▶ [Source data]:

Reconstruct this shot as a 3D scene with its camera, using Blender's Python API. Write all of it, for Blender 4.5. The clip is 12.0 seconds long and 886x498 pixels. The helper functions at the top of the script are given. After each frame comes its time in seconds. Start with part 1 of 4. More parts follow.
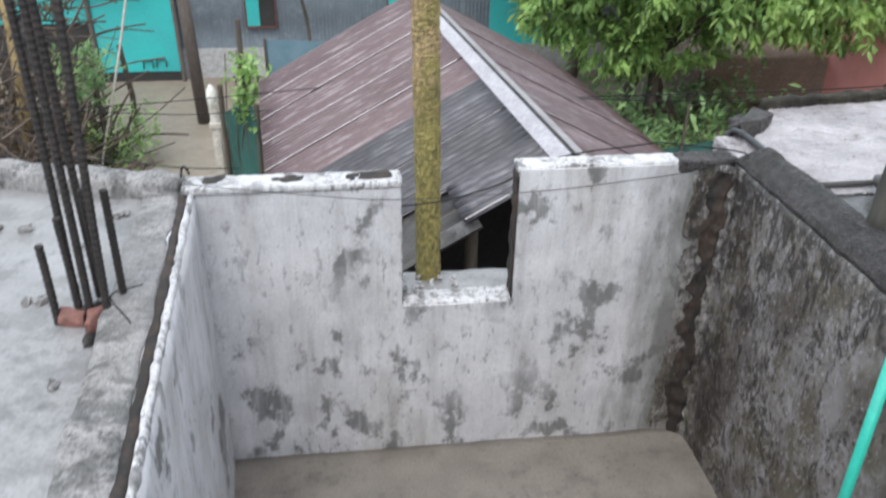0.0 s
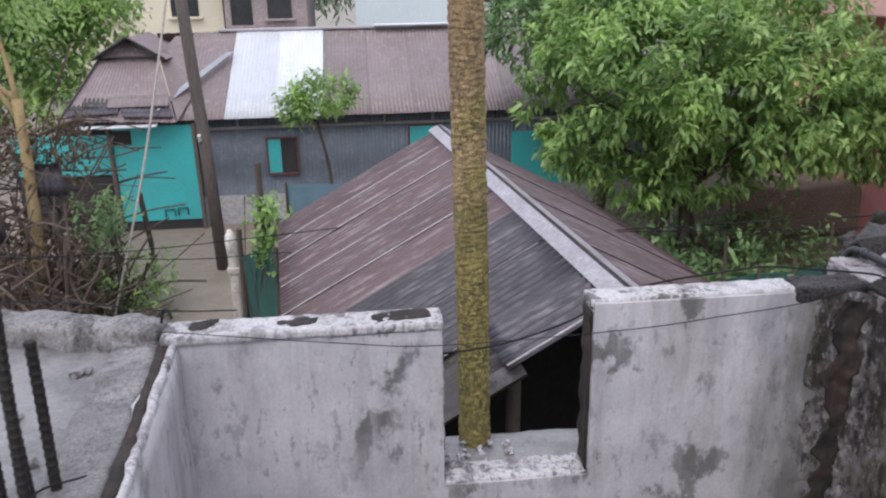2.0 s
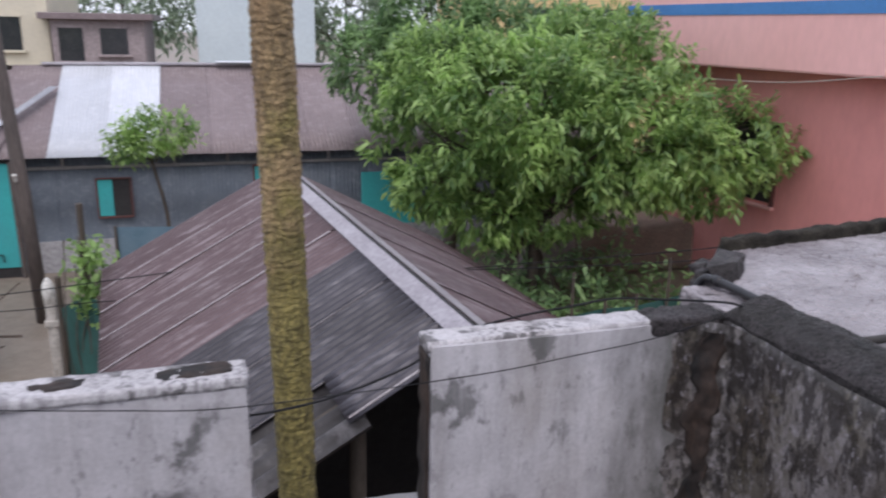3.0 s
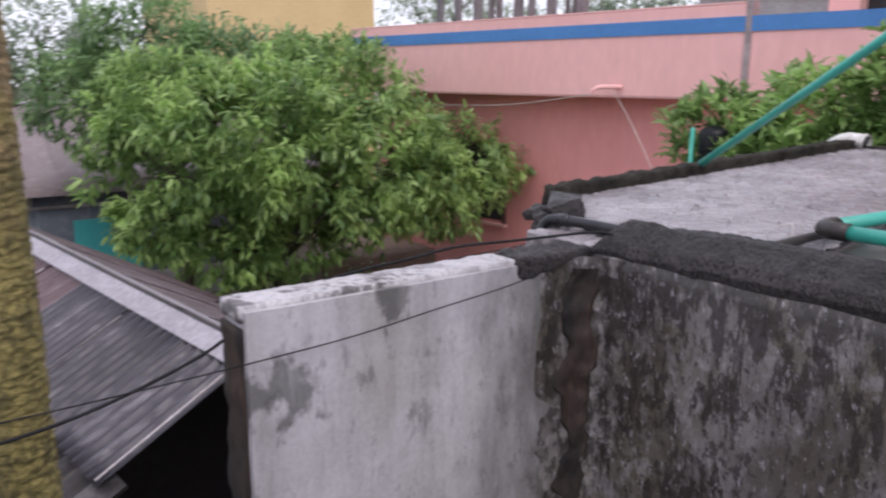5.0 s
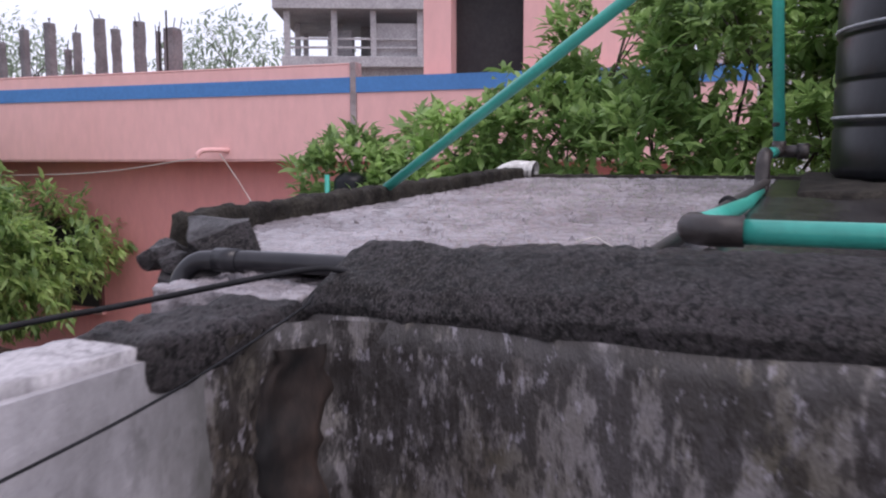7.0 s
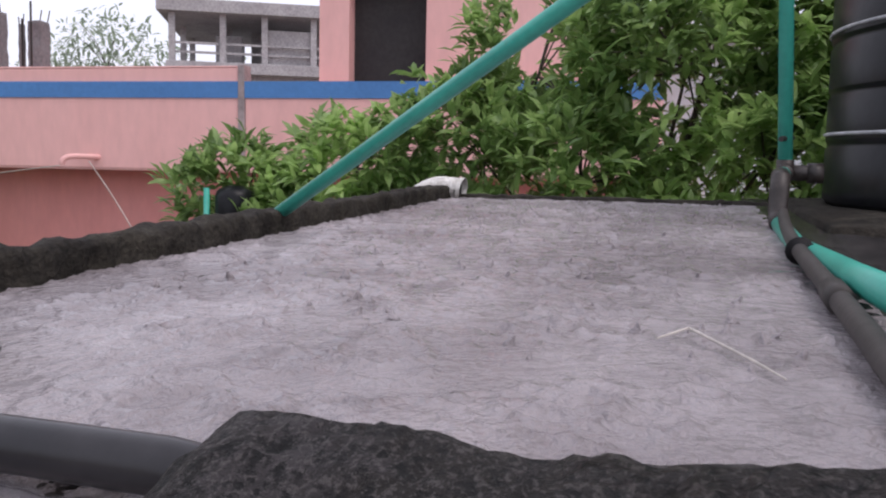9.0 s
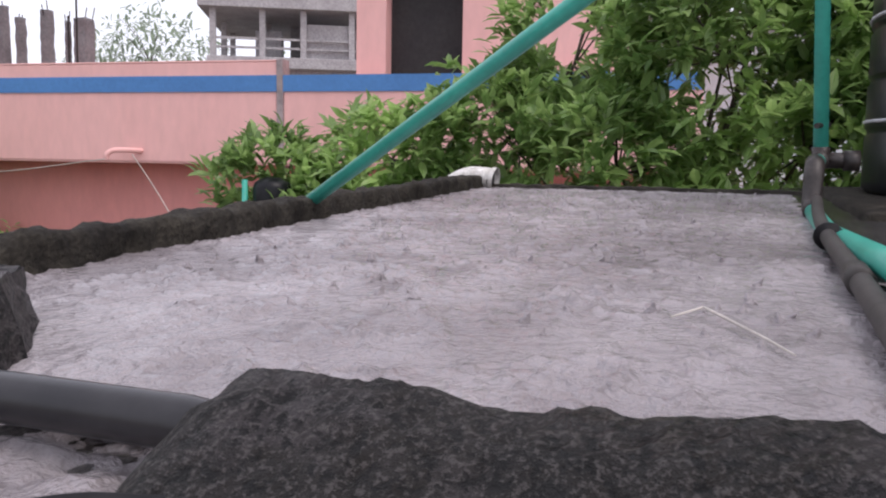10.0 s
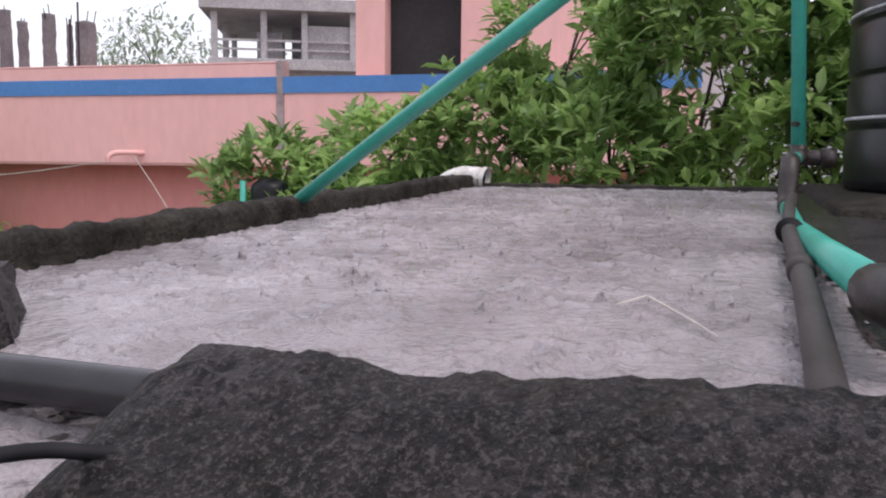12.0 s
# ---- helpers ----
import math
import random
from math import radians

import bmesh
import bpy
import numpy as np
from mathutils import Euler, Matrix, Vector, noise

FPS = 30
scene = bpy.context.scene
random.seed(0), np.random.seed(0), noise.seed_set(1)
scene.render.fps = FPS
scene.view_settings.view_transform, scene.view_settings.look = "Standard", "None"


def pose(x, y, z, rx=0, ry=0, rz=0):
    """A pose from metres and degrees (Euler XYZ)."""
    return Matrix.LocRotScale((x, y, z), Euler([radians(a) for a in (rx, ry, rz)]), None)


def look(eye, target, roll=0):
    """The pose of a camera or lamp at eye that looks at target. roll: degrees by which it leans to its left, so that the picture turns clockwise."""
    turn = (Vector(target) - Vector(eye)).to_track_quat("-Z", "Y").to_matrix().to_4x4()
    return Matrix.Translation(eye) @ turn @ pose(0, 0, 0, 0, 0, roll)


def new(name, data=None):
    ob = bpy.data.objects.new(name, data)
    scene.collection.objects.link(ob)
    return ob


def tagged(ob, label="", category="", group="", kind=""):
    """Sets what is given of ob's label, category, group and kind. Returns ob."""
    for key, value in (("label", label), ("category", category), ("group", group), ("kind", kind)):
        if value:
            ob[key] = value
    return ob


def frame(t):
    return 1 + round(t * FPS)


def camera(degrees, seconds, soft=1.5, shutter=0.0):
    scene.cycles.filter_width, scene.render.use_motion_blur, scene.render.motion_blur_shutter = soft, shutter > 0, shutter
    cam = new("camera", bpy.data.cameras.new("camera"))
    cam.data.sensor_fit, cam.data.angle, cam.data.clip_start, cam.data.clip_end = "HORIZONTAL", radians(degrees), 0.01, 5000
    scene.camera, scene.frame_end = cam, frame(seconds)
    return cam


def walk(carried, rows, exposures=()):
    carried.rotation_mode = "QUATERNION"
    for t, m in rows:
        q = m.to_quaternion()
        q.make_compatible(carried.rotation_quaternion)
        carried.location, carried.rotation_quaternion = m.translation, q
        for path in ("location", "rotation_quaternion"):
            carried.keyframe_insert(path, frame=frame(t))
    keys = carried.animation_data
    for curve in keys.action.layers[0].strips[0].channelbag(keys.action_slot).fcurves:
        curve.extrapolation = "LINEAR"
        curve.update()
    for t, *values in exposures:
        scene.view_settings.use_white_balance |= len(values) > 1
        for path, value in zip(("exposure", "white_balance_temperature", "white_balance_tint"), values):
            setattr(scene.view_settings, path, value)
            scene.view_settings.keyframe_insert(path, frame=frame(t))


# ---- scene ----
...
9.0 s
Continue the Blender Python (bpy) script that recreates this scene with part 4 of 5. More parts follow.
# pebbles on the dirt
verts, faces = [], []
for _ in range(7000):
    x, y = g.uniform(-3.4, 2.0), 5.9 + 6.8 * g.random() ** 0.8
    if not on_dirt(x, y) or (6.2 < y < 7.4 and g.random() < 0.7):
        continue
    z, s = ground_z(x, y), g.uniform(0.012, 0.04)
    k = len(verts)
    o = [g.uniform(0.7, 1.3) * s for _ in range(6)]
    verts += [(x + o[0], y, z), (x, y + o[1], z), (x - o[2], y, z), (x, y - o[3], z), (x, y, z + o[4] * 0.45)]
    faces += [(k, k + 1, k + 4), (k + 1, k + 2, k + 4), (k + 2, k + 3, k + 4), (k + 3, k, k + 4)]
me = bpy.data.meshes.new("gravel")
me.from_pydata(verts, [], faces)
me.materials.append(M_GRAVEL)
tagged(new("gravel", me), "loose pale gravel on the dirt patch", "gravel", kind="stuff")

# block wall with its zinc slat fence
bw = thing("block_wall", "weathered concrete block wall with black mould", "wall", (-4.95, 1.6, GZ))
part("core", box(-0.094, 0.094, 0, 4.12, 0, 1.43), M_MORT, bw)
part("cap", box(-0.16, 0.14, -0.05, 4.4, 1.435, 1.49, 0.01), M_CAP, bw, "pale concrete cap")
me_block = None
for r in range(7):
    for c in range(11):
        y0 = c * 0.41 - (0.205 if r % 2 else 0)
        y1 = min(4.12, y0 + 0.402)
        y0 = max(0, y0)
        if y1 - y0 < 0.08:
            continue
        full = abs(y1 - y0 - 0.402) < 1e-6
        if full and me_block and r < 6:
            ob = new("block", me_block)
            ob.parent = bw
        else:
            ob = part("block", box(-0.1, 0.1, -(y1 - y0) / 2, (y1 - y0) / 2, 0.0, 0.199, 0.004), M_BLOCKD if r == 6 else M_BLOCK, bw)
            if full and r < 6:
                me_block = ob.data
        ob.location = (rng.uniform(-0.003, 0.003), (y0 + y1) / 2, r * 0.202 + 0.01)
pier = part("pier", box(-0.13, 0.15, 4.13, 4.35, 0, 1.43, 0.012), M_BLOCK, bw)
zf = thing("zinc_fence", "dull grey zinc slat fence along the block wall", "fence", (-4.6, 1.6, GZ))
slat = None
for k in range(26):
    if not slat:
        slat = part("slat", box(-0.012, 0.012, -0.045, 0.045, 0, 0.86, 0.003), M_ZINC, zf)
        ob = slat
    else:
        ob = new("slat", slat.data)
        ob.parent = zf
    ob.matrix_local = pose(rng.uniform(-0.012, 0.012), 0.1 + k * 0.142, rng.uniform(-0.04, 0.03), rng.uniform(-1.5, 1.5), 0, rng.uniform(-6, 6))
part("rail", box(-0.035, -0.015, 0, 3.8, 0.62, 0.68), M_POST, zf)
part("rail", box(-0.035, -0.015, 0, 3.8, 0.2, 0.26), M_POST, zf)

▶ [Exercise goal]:
Above are some records. Report the number of their lines that include "follow", and add nothing else.

▶ [Task result]:
2